All right, let’s see what the gents have on their minds in the ol’ cultural saloon:

  • Did you know that Gary Gygax chose to name a fictional mineral in a straight, serious AD&D adventure module “Tumkeoite”? Apparently it turns into “Lacofcite” when exposed to sunlight. If those names sound funny to you, that’s probably because they’re just slightly warped names of the man’s friends. Truly, this is the high aesthetic of fantasy literature right here. The observation did lead to a general discussion about Gary Gygax’s merits as a literary author. Much fun ensued.
  • If nostalgia culture occurs ~30 years after the fact (when ex-teenagers reach middle-age), and the Old School Renaissance has been going for a decade, isn’t it time for traditional mainstream rpgs to have their own nostalgia wave right about now? The answer is apparently affirmative, as games like Cyberpunk 2020 and Twilight 2000 and whatnot are getting reprints and new editions and doing well in crowdfunding. The ’80s and ’90s kids are now old enough to be nostalgic for the games of their youth!
  • How does psychotherapy work? Can you just bring your failing mind to a doctor, who’ll then fix it up? A contributor graciously shared some of their general experiences with the institutions of sanity with us. The news aren’t the most encouraging: apparently psychiatric care takes a lot of time and effort mainly because it’s so hit-and-miss in practical application. You try various things to find out what works, and maybe you patch up something resembling a functional citizen.
  • One of the gentlemen linked an informative advertisement their gaming club in Helsinki made for Adeptus Titanicus, the GW equivalent of Battletech. The video’s in Finnish, but for those fluent in the language it might prove interesting for its quality: I thought that whoever wrote the script actually does a pretty solid job on driving straight at the interesting and relevant features of the game.
  • A gentleman plays in a Legend of Five Rings campaign where the group has decided to stop calling the outcast caste of society (the people doing the dirtiest jobs in the hierarchical caste society of the game’s fantasy-Japan) “eta” on account of the word being a real-world slur towards the Burakumin caste in Japan. Good for them, even if I found it amusing that this is where the group draws the line with a game that’s basically 100% cultural appropriation.
  • We talked a bit about Tuhkimus, the Finnish fairy tale character (the English Wikipedia article on the topic is written by a moron who seems to think that the character only exists in Norway) — I got inspired to discuss him because he’s such an example for all melancholic, useless people everywhere. (I suppose I was feeling down last week or something.) That’s probably the most fantastic part of the fairy tale world: useless younger sons somehow prove useful and important despite being lazy and lacking ambition.

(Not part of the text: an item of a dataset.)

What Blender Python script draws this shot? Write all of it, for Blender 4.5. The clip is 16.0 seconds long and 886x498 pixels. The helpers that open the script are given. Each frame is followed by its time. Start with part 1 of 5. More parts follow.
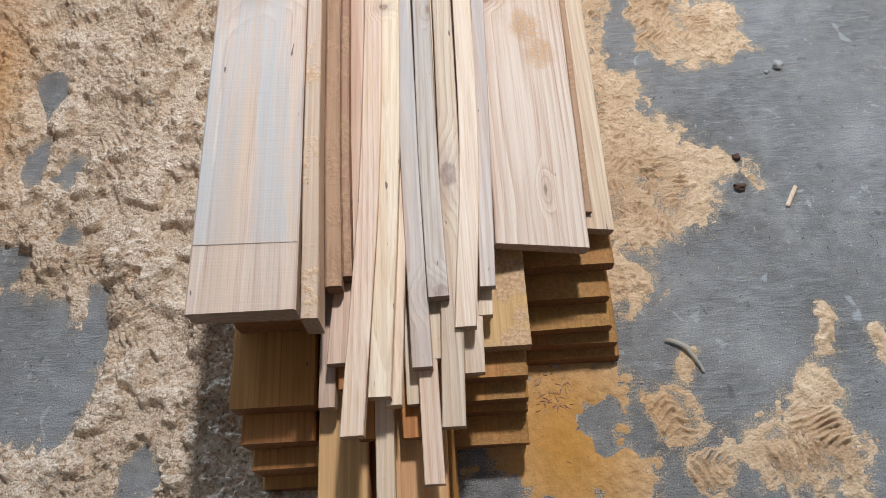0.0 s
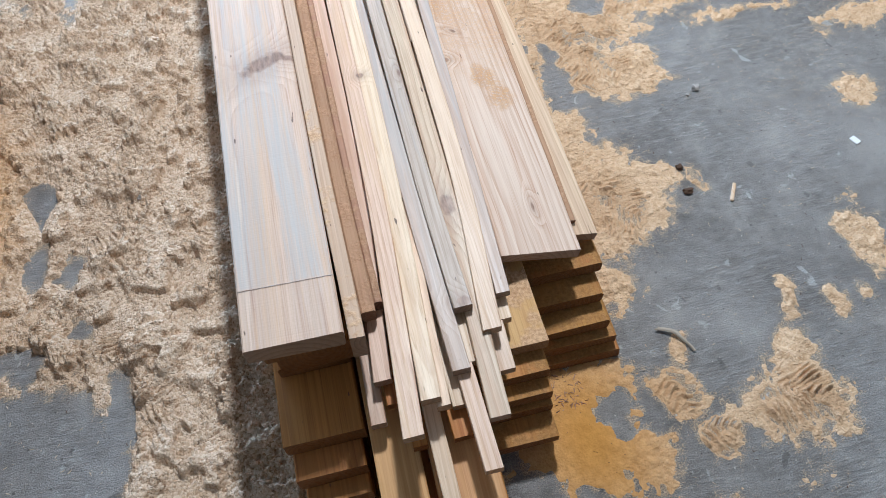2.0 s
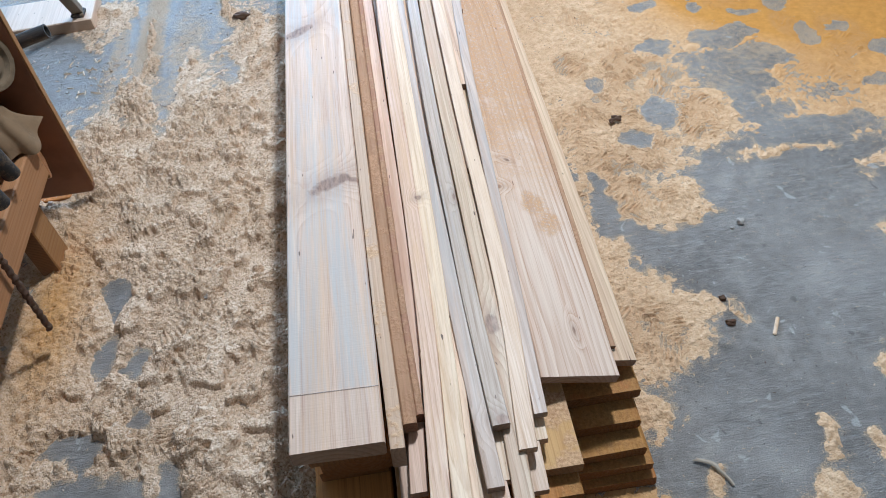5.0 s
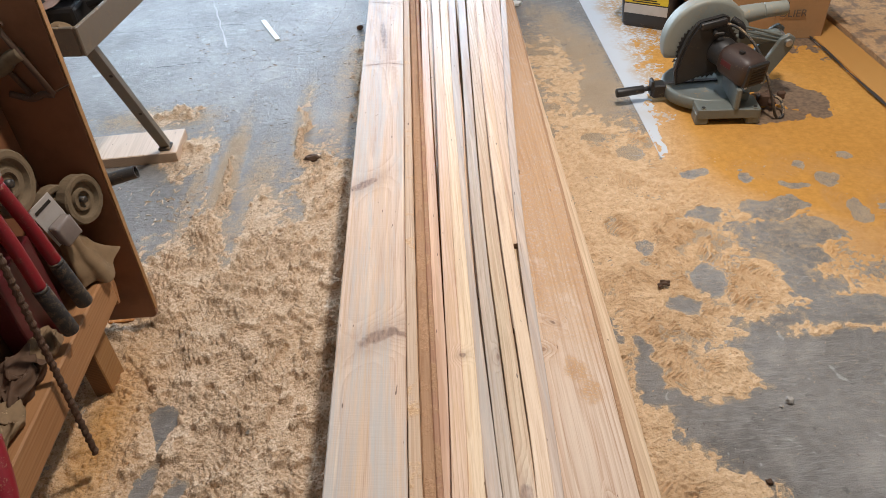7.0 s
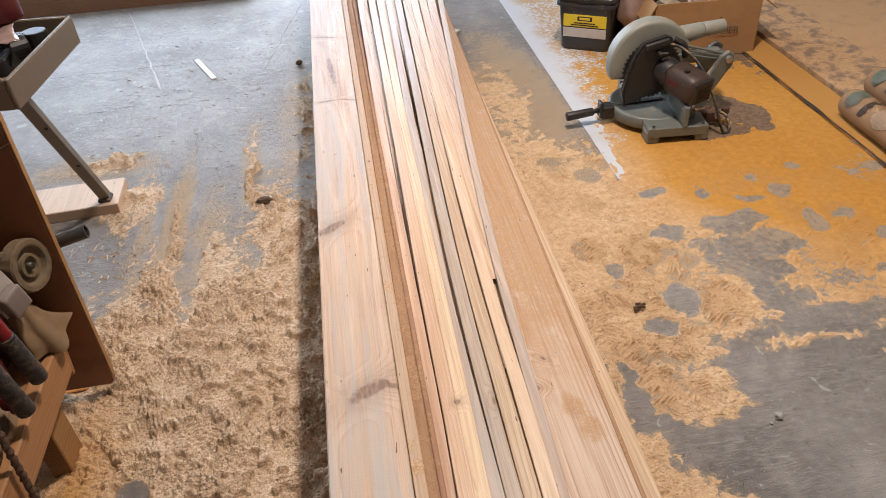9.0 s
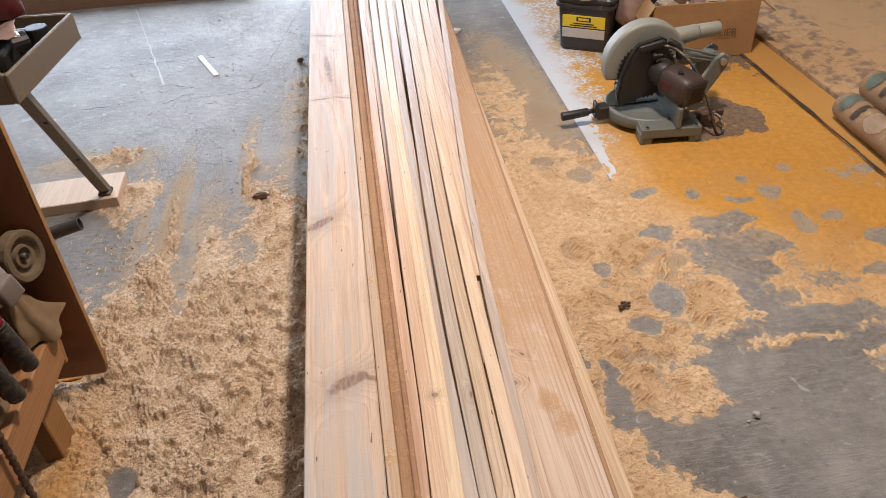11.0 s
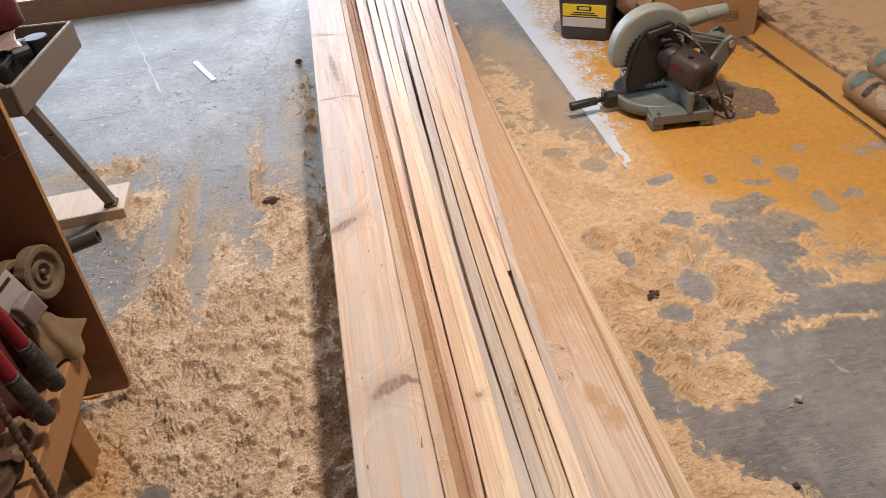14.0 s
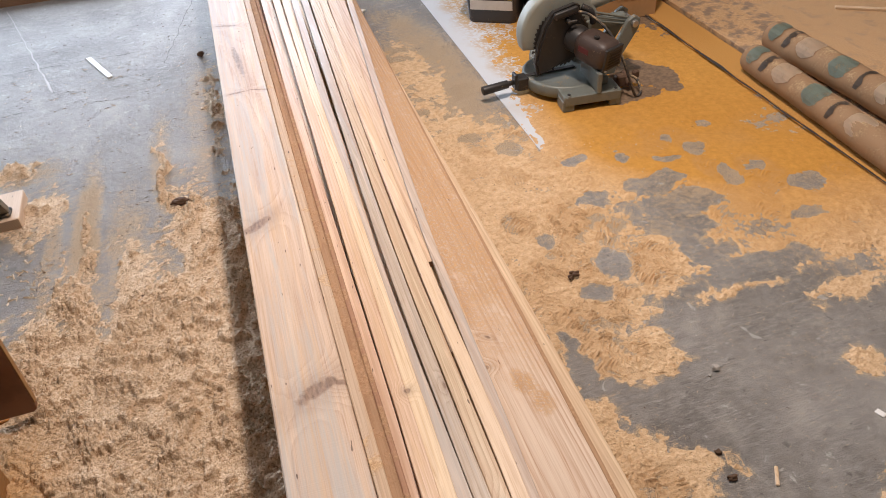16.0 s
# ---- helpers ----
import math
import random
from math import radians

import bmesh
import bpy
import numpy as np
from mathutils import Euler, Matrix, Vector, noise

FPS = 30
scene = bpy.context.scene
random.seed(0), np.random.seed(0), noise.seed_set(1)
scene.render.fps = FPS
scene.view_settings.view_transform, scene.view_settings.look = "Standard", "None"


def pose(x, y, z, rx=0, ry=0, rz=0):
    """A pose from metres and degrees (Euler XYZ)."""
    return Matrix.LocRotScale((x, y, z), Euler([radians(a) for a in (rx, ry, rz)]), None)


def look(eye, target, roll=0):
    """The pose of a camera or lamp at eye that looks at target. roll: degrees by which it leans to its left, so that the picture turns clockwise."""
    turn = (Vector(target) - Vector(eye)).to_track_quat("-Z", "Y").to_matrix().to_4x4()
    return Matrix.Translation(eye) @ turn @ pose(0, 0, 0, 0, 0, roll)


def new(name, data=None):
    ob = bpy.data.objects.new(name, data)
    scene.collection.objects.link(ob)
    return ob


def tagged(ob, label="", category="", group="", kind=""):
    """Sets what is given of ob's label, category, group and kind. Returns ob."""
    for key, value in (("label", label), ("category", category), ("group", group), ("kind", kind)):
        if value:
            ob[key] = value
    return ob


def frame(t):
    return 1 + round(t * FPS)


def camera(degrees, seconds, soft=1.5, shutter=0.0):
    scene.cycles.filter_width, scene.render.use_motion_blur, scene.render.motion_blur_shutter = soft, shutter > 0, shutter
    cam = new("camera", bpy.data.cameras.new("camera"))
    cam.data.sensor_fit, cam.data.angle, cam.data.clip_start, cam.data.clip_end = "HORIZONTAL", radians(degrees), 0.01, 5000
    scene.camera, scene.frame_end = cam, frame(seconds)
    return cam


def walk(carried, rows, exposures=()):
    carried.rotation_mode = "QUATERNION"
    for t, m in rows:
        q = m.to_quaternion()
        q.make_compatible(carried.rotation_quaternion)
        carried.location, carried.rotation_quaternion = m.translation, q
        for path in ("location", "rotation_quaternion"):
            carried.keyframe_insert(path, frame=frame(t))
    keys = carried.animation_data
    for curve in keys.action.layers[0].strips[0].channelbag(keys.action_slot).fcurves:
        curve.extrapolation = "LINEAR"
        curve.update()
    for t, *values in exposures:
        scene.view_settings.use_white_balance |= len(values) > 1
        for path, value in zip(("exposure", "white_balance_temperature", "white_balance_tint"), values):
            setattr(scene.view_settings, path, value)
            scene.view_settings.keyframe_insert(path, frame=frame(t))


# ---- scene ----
cam = camera(62.4, 16.0, 0.6)
PATH = [
    (0, (0.021, -0.042, 1.238), (-0.029, 0.821, -0.565), -6.9),
    (0.5, (0.01, -0.106, 1.275), (-0.036, 0.82, -0.497), -8.5),
    (1, (-0.034, -0.195, 1.272), (-0.086, 0.792, -0.467), -10.3),
    (1.5, (-0.09, -0.21, 1.278), (-0.072, 0.797, -0.449), -9.3),
    (2, (-0.123, -0.181, 1.296), (0.051, 0.879, -0.391), -4.9),
    (2.5, (-0.108, -0.208, 1.303), (0.111, 0.901, -0.347), -3.5),
    (3, (-0.081, -0.227, 1.312), (0.082, 0.93, -0.311), -4.2),
    (3.5, (-0.086, -0.226, 1.325), (0.019, 0.988, -0.26), -5.5),
    (3.7, (-0.096, -0.22, 1.341), (-0.001, 1.015, -0.23), -6.0),
    (5.8, (-0.117, -0.19, 1.385), (-0.052, 1.201, -0.05), -4.8),
    (6, (-0.109, -0.179, 1.398), (-0.07, 1.245, -0.006), -4.9),
    (6.5, (-0.11, -0.183, 1.443), (-0.095, 1.308, 0.109), -4.5),
    (7, (-0.103, -0.186, 1.446), (-0.109, 1.368, 0.186), -4.4),
    (7.5, (-0.111, -0.177, 1.471), (-0.111, 1.42, 0.266), -4.1),
    (8, (-0.145, -0.156, 1.452), (-0.088, 1.441, 0.251), -4.1),
    (8.5, (-0.178, -0.122, 1.458), (-0.06, 1.468, 0.25), -4.4),
    (9, (-0.198, -0.105, 1.444), (-0.021, 1.471, 0.225), -4.3),
    (9.2, (-0.208, -0.096, 1.444), (-0.011, 1.47, 0.215), -4.1),
    (11.3, (-0.121, -0.17, 1.465), (0.007, 1.411, 0.247), -4.3),
    (11.5, (-0.107, -0.191, 1.468), (-0.008, 1.398, 0.257), -4.9),
    (12, (-0.086, -0.208, 1.453), (-0.045, 1.394, 0.256), -6.1),
    (12.5, (-0.14, -0.187, 1.45), (-0.117, 1.406, 0.24), -6.4),
    (13, (-0.192, -0.148, 1.445), (-0.136, 1.426, 0.212), -7.1),
    (13.5, (-0.213, -0.119, 1.44), (-0.08, 1.449, 0.206), -7.0),
    (14, (-0.234, -0.096, 1.437), (-0.055, 1.473, 0.209), -6.1),
    (14.5, (-0.249, -0.087, 1.43), (-0.053, 1.473, 0.194), -5.2),
    (15, (-0.251, -0.081, 1.429), (-0.026, 1.462, 0.176), -4.6),
    (15.5, (-0.247, -0.082, 1.437), (0.035, 1.441, 0.172), -4.6),
    (16, (-0.221, -0.067, 1.436), (0.154, 1.427, 0.16), -4.8),
]
walk(cam, [(t, look(eye, target, roll)) for t, eye, target, roll in PATH],
     [(0.0, 0.42, 5130, 7), (1.5, 0.47, 4990, 6), (3.5, 0.44, 4890, 7), (6.0, 0.25, 4850, 4), (6.5, 0.20, 5550, 8), (7.0, 0.14, 6000, 12), (9.0, 0.11, 6480, 18), (12.5, 0.11, 6480, 18), (16.0, 0.13, 6520, 19)])

# ---------------- world, lamps ----------------
world = bpy.data.worlds.new("sky")
scene.world = world
world.use_nodes = True
wn = world.node_tree.nodes
sky = wn.new("ShaderNodeTexSky")
sky.sky_type = "NISHITA"
sky.sun_disc = False
sky.sun_elevation = radians(38)
sky.sun_rotation = radians(20)
world.node_tree.links.new(sky.outputs[0], wn["Background"].inputs[0])
wn["Background"].inputs[1].default_value = 0.15


def area_lamp(name, at, target, sx, sy, watts, color):
    d = bpy.data.lights.new(name, "AREA")
    d.shape, d.size, d.size_y, d.energy, d.color = "RECTANGLE", sx, sy, watts, color
    ob = new(name, d)
    ob.matrix_world = look(at, target)
    return ob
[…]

State of the Productive Facilities

Ha ha. I’ll figure this out, but apparently not quite yet.

1 thought on “New on Desk #36 — Useless Graphic Design”

  1. A 2nd-level thief gets his own portrait? I thought that’s when a character gets named… 🙂 🙂 🙂

    We have a player who gives his characters elaborate backstories despite the high lethality. He is the target of some friendly ribbing as when all players spontaneously chanted “One line of background only!” but soldiers on.

    Another player is naming her characters in one part of the campaign Prima, Secunda, Tertia etc. (and Una etc. in another part), which shows that high lethality can significantly reduce character identification, at least initially. However, those who survive for a while – like Tertia – do grow on her (and us) and that’s how it should be, in my opinion: What is developed in play is what matters.